Ibu Megawati menggaung pujian untuk para patriotik perempuan itu, mungkin masih dalam kerangka budaya patrimonialistik atau kaidah feminisme, produk budaya borjuasi Eropah.
Budaya patrimonialistik itu berdampak menahan kondisi statusguo sisa-sisa feodalisme, menjegal keterbukaan meraih kerinduan zaman realistik yang sementara ini sedang kita gumuli keras.
Budaya patrimonialistik itu pula menjuruskan demokrasi yang terdapat dalam PDIP. Ditentukan peran absolut seolah bukan insidentil budaya pilihan oleh ibu Megawati satu-satunya penentu capres PDIP.

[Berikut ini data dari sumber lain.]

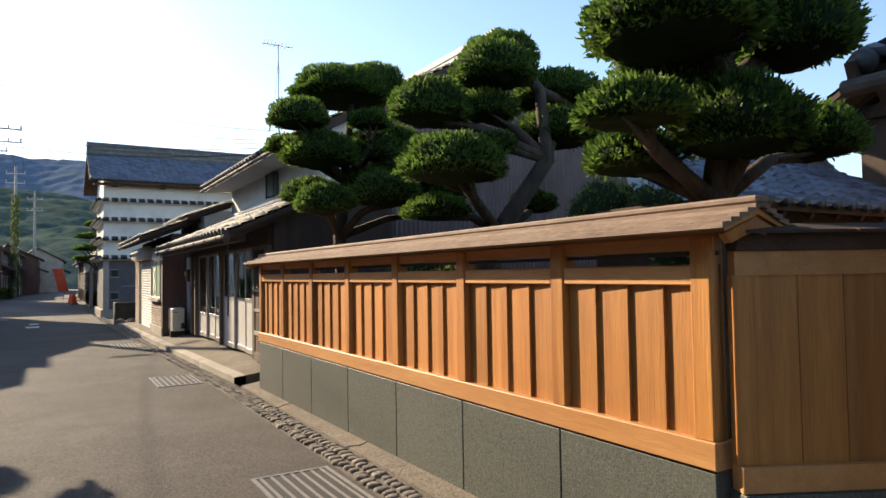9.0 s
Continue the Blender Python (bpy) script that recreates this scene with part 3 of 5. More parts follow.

Hukum perkembangan kehidupan masyarakat itu obyektif meminggirkan subyektivisme kelompok ataupun perorangan, mengenyahkan intoleransi, untuk menancapkan egaliter mayoritas masyarakat produktif, sebagaimana bung Karno menyatakannya dalam lima sila Pancasila 1 Juni 1945, memanggil kita lebih pandai bijaksana, meretas kebodohan.